> **EXCERPTED DATA**
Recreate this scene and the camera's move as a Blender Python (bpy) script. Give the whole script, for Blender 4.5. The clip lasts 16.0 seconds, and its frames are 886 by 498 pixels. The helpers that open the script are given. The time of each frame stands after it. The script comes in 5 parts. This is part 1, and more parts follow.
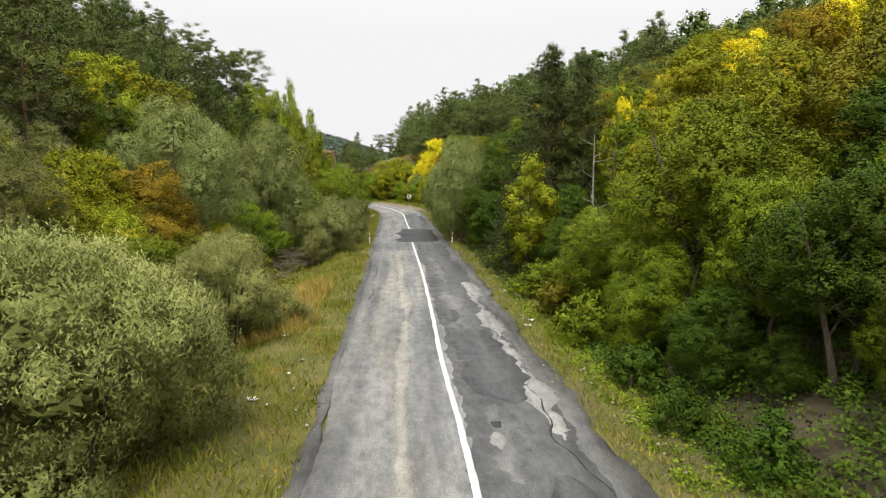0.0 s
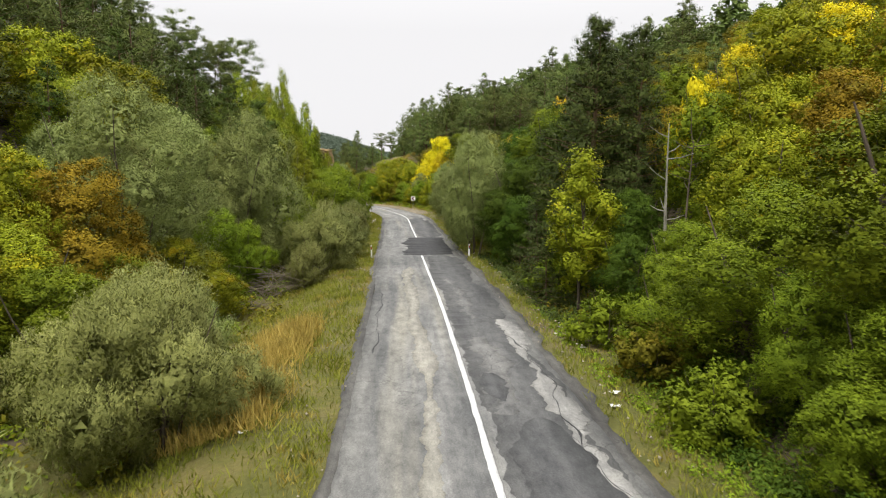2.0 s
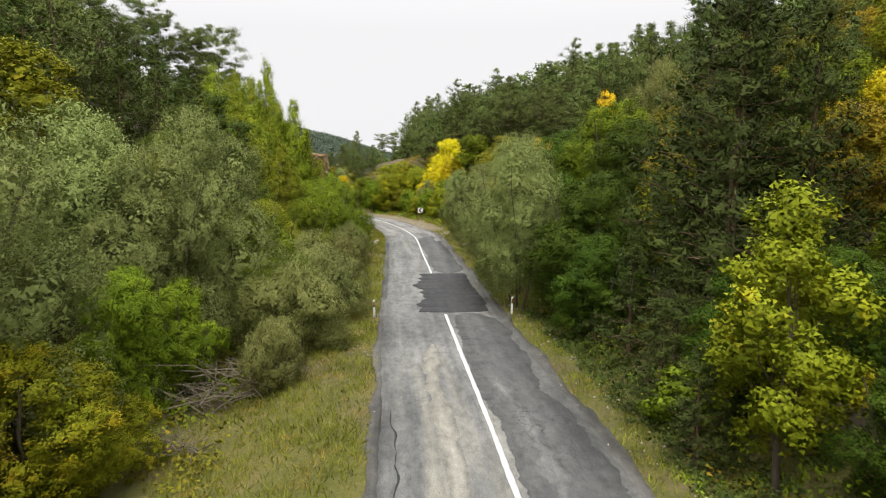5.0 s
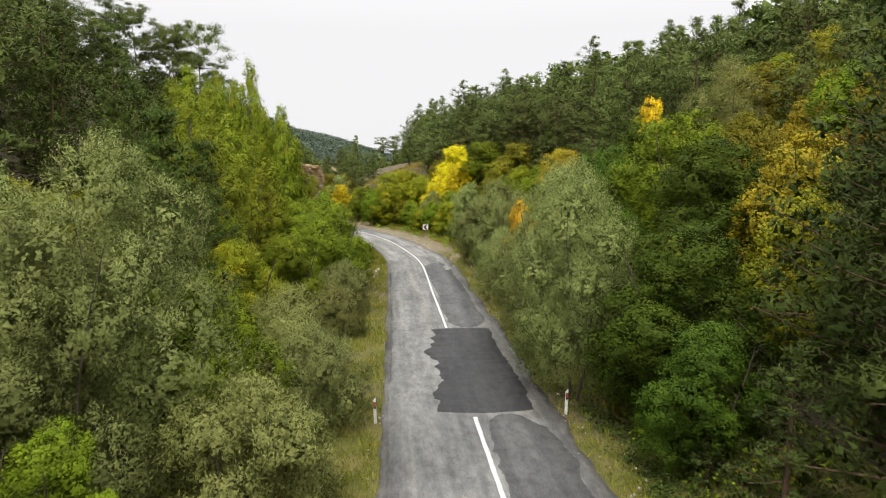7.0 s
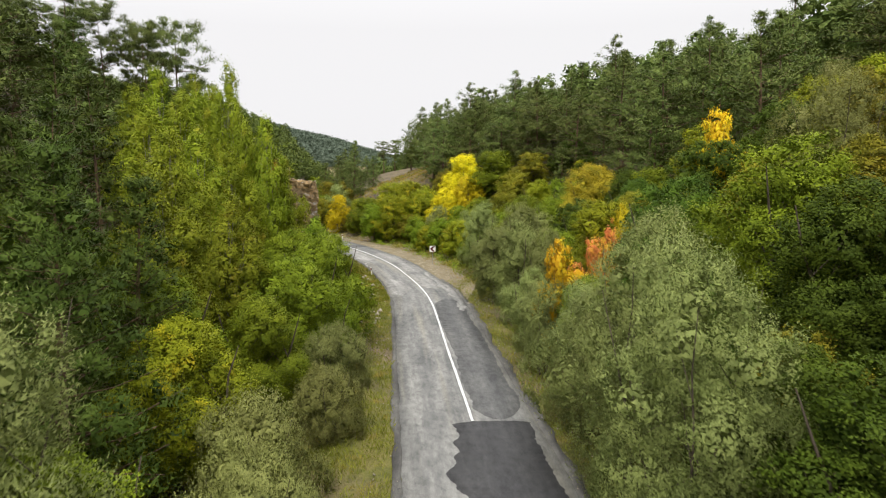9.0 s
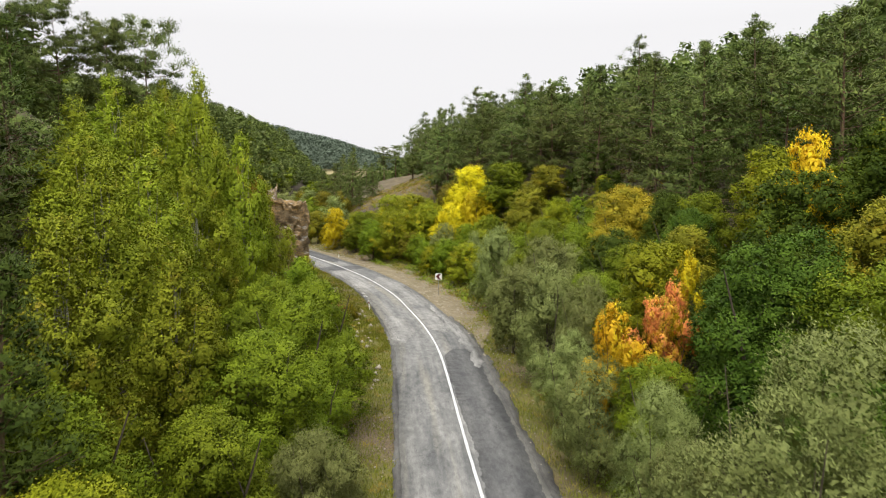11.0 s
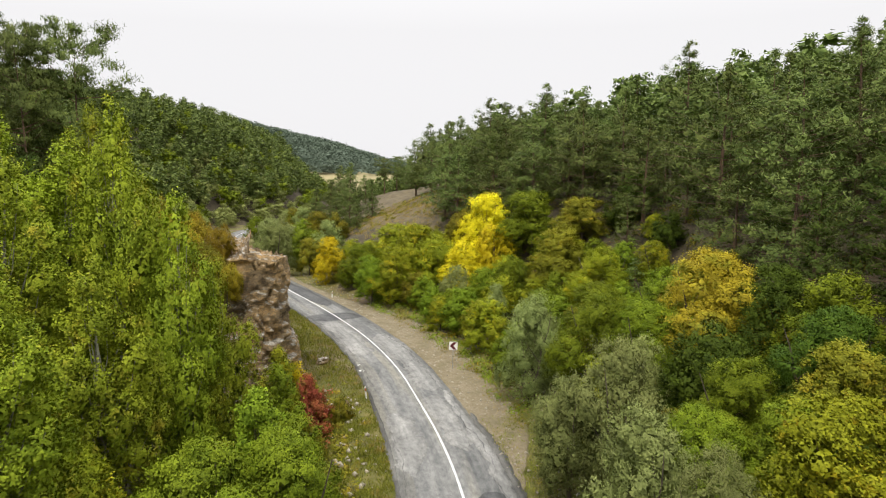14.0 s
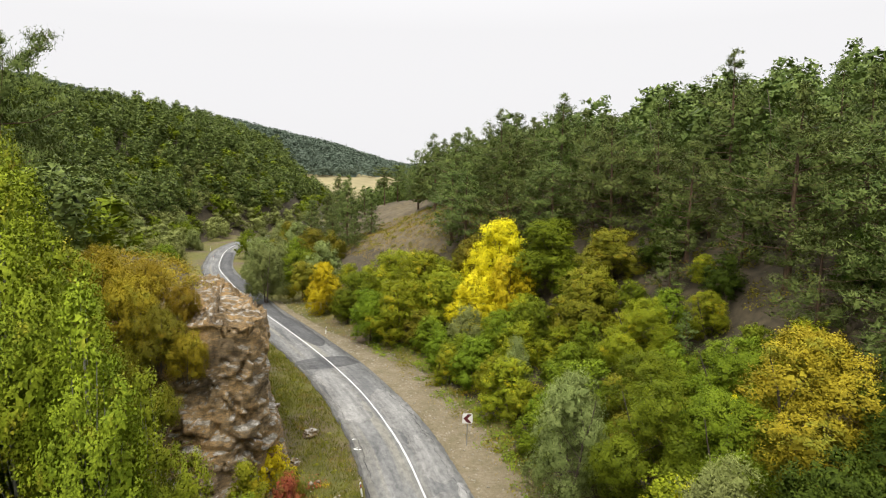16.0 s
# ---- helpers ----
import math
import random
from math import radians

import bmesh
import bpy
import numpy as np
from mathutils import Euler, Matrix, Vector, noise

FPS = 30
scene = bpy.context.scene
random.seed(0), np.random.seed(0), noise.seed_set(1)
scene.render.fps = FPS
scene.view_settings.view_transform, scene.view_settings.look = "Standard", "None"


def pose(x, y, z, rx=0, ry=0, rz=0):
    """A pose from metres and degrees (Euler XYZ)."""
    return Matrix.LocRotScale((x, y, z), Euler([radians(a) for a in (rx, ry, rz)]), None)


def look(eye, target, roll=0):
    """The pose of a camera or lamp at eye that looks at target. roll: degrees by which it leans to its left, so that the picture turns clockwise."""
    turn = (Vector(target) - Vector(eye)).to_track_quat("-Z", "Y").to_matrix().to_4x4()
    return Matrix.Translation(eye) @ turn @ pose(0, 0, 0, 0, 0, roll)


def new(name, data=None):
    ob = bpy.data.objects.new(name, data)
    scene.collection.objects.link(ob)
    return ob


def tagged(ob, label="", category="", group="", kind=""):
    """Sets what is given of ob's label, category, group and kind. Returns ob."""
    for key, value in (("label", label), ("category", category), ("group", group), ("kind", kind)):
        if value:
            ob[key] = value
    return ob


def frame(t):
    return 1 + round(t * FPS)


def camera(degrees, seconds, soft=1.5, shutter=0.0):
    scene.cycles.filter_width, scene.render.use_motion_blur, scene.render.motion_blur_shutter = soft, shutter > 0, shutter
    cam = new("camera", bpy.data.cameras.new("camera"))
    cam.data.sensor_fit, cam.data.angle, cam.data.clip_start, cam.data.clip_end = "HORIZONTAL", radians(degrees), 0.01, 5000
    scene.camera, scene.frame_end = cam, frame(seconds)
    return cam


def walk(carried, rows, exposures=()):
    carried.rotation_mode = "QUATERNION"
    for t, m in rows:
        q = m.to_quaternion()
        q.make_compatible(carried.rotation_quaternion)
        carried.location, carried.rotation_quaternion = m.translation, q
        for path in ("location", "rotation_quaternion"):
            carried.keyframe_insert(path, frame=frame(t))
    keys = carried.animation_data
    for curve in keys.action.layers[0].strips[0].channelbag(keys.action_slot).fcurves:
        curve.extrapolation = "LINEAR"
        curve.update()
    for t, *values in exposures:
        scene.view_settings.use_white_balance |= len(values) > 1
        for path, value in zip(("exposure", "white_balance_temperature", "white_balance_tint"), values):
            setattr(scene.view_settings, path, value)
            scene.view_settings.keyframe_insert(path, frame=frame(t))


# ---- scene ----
cam = camera(66.0, 16.0, 1.1, 0.25)
METRES, EYE, TILT, LEAN, TURN = 120.0, 5.7, -6.15, 0.0, 0.0
DEEP = 0.6473  # the rows' way ahead, for this lens
ROWS = [
    (0.0, 0.0, 0.0, 0.0, -0.0, 0.0, -0.0),
    (0.5, -0.002, 0.0268, 0.0017, -0.0, 0.0, 0.01),
    (1.0, -0.0043, 0.0566, 0.0038, 0.0, -0.0, 0.04),
    (1.5, -0.0067, 0.0868, 0.0062, 0.01, -0.0, 0.04),
    (2.0, -0.0092, 0.1171, 0.0088, 0.01, -0.01, 0.03),
    (2.5, -0.0115, 0.1461, 0.0114, 0.01, -0.01, 0.04),
    (3.0, -0.0142, 0.1794, 0.0146, 0.01, -0.01, 0.04),
    (5.5, -0.0249, 0.3349, 0.038, 0.03, -0.05, 0.01),
    (6.0, -0.027, 0.3671, 0.0437, 0.03, -0.05, 0.03),
    (6.5, -0.0292, 0.3993, 0.0496, 0.03, -0.05, 0.04),
    (7.0, -0.0315, 0.431, 0.0557, 0.02, -0.06, 0.06),
    (7.5, -0.0335, 0.4603, 0.0614, 0.02, -0.06, 0.05),
    (8.0, -0.0359, 0.4939, 0.0678, 0.02, -0.06, 0.09),
    (8.5, -0.0381, 0.5227, 0.0733, 0.02, -0.07, 0.1),
    (9.0, -0.0404, 0.5557, 0.0797, 0.02, -0.08, 0.09),
    (11.5, -0.0481, 0.7037, 0.1099, 0.06, -0.03, 0.05),
    (12.0, -0.05, 0.7365, 0.1172, 0.06, -0.03, 0.02),
    (12.5, -0.0518, 0.7649, 0.1237, 0.05, -0.03, 0.01),
    (13.0, -0.0538, 0.7977, 0.1314, 0.06, -0.02, -0.02),
    (13.5, -0.0555, 0.8266, 0.1382, 0.06, -0.02, -0.04),
    (14.0, -0.0576, 0.8573, 0.1457, 0.04, -0.02, -0.04),
    (14.5, -0.0596, 0.8878, 0.1531, 0.04, -0.02, -0.06),
    (15.0, -0.0615, 0.9184, 0.1606, 0.02, -0.01, -0.11),
    (15.5, -0.0632, 0.9495, 0.1681, 0.03, -0.03, -0.13),
    (16.0, -0.0649, 0.9808, 0.1757, 0.03, -0.02, -0.18),
]
walk(cam, [(t, pose(0, 0, EYE, TILT, LEAN, TURN) @ pose(METRES * x, METRES * DEEP * y, METRES * z, 90 + pitch, roll, yaw)) for t, x, y, z, yaw, pitch, roll in ROWS])

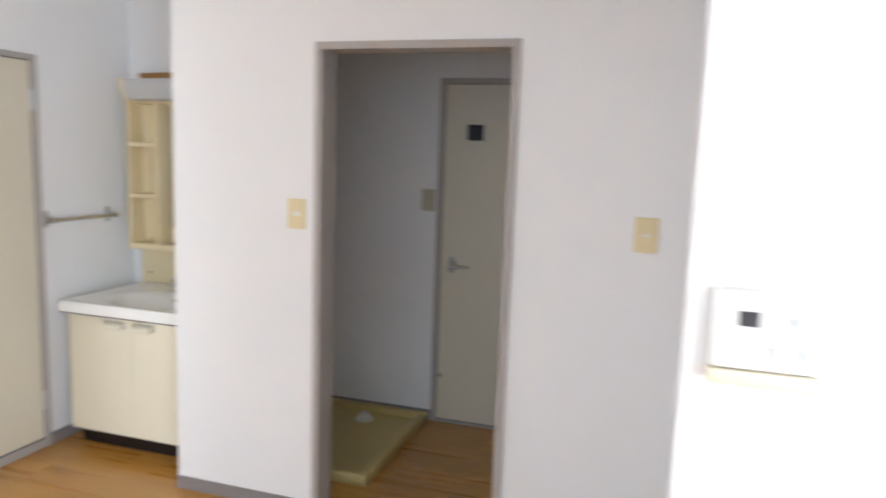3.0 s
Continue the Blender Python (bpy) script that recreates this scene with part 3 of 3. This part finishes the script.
# towel rail
towel = thing("towel_rail", (2.985, NW, 1.12), "chrome towel rail on tapered brackets", "towel rail")
for x in (2.792, 3.180):
    p = part("bracket_plate", boxes((x - 0.010, x + 0.010, NW - 0.005, NW, 1.080, 1.160), bevel=0.002), CHROME, towel)
    for z in (1.089, 1.151):
        part("screw", tube(bmesh.new(), (x, NW - 0.004, z), (x, NW - 0.0075, z), 0.0045, 0.0035, 12), STEEL, p)
    bm = prism(bmesh.new(), [(NW - 0.005, 1.143), (NW - 0.030, 1.134), (NW - 0.058, 1.131), (NW - 0.066, 1.126), (NW - 0.068, 1.116), (NW - 0.064, 1.108), (NW - 0.054, 1.104), (NW - 0.030, 1.101), (NW - 0.005, 1.094)], "x", x - 0.008, x + 0.008)
    bmesh.ops.bevel(bm, geom=list(bm.edges), offset=0.002, segments=2, affect="EDGES", profile=0.5)
    part("arm", bm, CHROME, p, smooth=True)
    part("end_cap", tube(bmesh.new(), (x - 0.011, NW - 0.055, 1.117), (x + 0.011, NW - 0.055, 1.117), 0.0135, sides=24), CHROME, p, smooth=True)
part("bar", tube(bmesh.new(), (2.80, NW - 0.055, 1.117), (3.172, NW - 0.055, 1.117), 0.0105, sides=24), CHROME, towel, smooth=True)


# ---- switches, outlets, remote ----
def wall_plate(name, wall, y, z, mat, label, category, rockers=((0, 0, 0.018, 0.012),), out=-1, w=0.076, h=0.118, rock=None):
    """A plate on a wall that faces -x, with rockers (dy, dz, width, height)."""
    ob = thing(name, (wall, y, z), label, category, group="wall switch plates" if category == "switch" else "")
    part("plate", boxes((wall - 0.008, wall, y - w / 2, y + w / 2, z - h / 2, z + h / 2), bevel=0.002), mat, ob)
    for dy, dz, rw, rh in rockers:
        part("rocker", boxes((wall - 0.011, wall - 0.008, y + dy - rw / 2, y + dy + rw / 2, z + dz - rh / 2, z + dz + rh / 2), bevel=0.001), rock or ROCKER, ob)


wall_plate("light_switch", EW, 1.090, 1.243, PLATE, "yellowed light switch plate beside the washroom doorway", "switch", ((0, 0, 0.030, 0.017),))
wall_plate("light_switch", EW, -0.227, 1.246, PLATE, "yellowed light switch plate near the nook corner", "switch", ((0, 0, 0.026, 0.010),))
wall_plate("light_switch", WASH, 0.945, 1.245, PLATE2, "dull two-gang switch plate beside the toilet door", "switch", ((0, 0.026, 0.022, 0.026), (0, -0.026, 0.022, 0.026)), rock=PLATE2)
wall_plate("light_switch", NE, 3.13, 1.235, ROCKER, "white switch plate in the bright room", "switch", ((0, 0.02, 0.03, 0.03), (0, -0.025, 0.03, 0.03)), rock=PLATE2)
wall_plate("wall_outlet", NE, 3.12, 0.285, ROCKER, "white power outlet in the bright room", "outlet", ((0, 0.022, 0.022, 0.02), (0, -0.022, 0.022, 0.02)), rock=PLATE2)

rem = thing("water_heater_remote", (1.012, -0.383, 1.254), "white water heater remote with a small display", "remote")
part("case", boxes((0.990, 1.012, -0.437, -0.327, 1.272, 1.357), bevel=0.004), REMOTE, rem, smooth=True)
part("flap", boxes((0.988, 1.012, -0.438, -0.326, 1.254, 1.271), bevel=0.003), VANITY, rem, "cream lower flap", smooth=True)
part("display", boxes((0.9888, 0.990, -0.374, -0.353, 1.320, 1.336)), DARK, rem, "dark display")
for y, z in ((-0.409, 1.329), (-0.388, 1.293), (-0.418, 1.293)):
    part("button", tube(bmesh.new(), (0.990, y, z), (0.9875, y, z), 0.006), BUTTON, rem, smooth=True)

# ---- washing machine pan ----
pan = thing("washing_machine_pan", (3.36, 1.235, 0), "yellowed plastic washing machine pan on the floor", "drain pan")
px0, px1, py0, py1, ph = 2.92, 3.785, 0.905, 1.555, 0.05
part("tray", boxes((px0, px1, py0, py1, 0.002, 0.014)), PAN, pan)
for r in ((px0, px0 + 0.045, py0, py1), (px1 - 0.045, px1, py0, py1), (px0 + 0.045, px1 - 0.045, py0, py0 + 0.045), (px0 + 0.045, px1 - 0.045, py1 - 0.045, py1)):
    part("rim", boxes((*r, 0.002, ph), bevel=0.006), PAN, pan, smooth=True)
trap = part("drain_trap", tube(bmesh.new(), (3.63, 1.225, 0.014), (3.63, 1.225, 0.03), 0.05, 0.042, 24), ROCKER, pan, "white drain trap", smooth=True)
part("elbow", tube(bmesh.new(), (3.63, 1.225, 0.03), (3.625, 1.23, 0.052), 0.026, 0.024), ROCKER, trap, smooth=True)

# ---- floor ----
floor = thing("floor", (0.4, 1.0, 0), "orange oak floorboards with a satin finish", "floor", "structure")
part("underfloor", boxes((-3.52, 1.12, -2.62, -0.62, -0.10, -0.0025), (-3.52, 3.9, -0.62, 2.56, -0.10, -0.0025), (-1.92, 5.6, 2.56, 6.72, -0.10, -0.0025)), JOINT, floor)
rng = random.Random(4)
PW, TH = 0.1515, 0.0026
meshes = {}


def board_mesh(length):
    """A board, a hair narrower than its pitch, with eased edges; alike boards share it."""
    key = round(length, 3)
    if key not in meshes:
        bm = box(bmesh.new(), 0.0003, PW - 0.0003, 0.0003, length - 0.0003, -0.0026, 0.0)
        me = bpy.data.meshes.new("board")
        bm.to_mesh(me)
        bm.free()
        me.materials.append(OAK)
        meshes[key] = me
    return meshes[key]


rest = bmesh.new()
x = -1.8 - 11 * PW
while x < 5.5:
    near = 0.1 < x < 3.75
    y = -2.5 - rng.choice((0, 0.303, 0.606))
    while y < 6.6:
        length = 0.909
        a, b = max(y, -2.5), min(y + length, 6.6 if x > -1.9 else 2.54)
        if x > 1.12:
            a = max(a, -0.6 if x < 3.9 else 2.56)
        if b - a > 0.02:
            if near and -0.5 < (a + b) / 2 < 4.2:
                o = new("board", board_mesh(b - a))
                o.parent = floor
                o.location = Vector((x, a, 0)) - ORIGIN[floor]
            else:
                box(rest, x + 0.0003, x + PW - 0.0003, a + 0.0004, b - 0.0004, -TH, 0.0)
        y += length
    x += PW
tagged(part("board_rest", rest, OAK, floor), kind="stuff")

> **GOAL**
Give the number of lines in the entries that hold the word "render", and nothing else.

> **PROBLEM SOLUTION**
2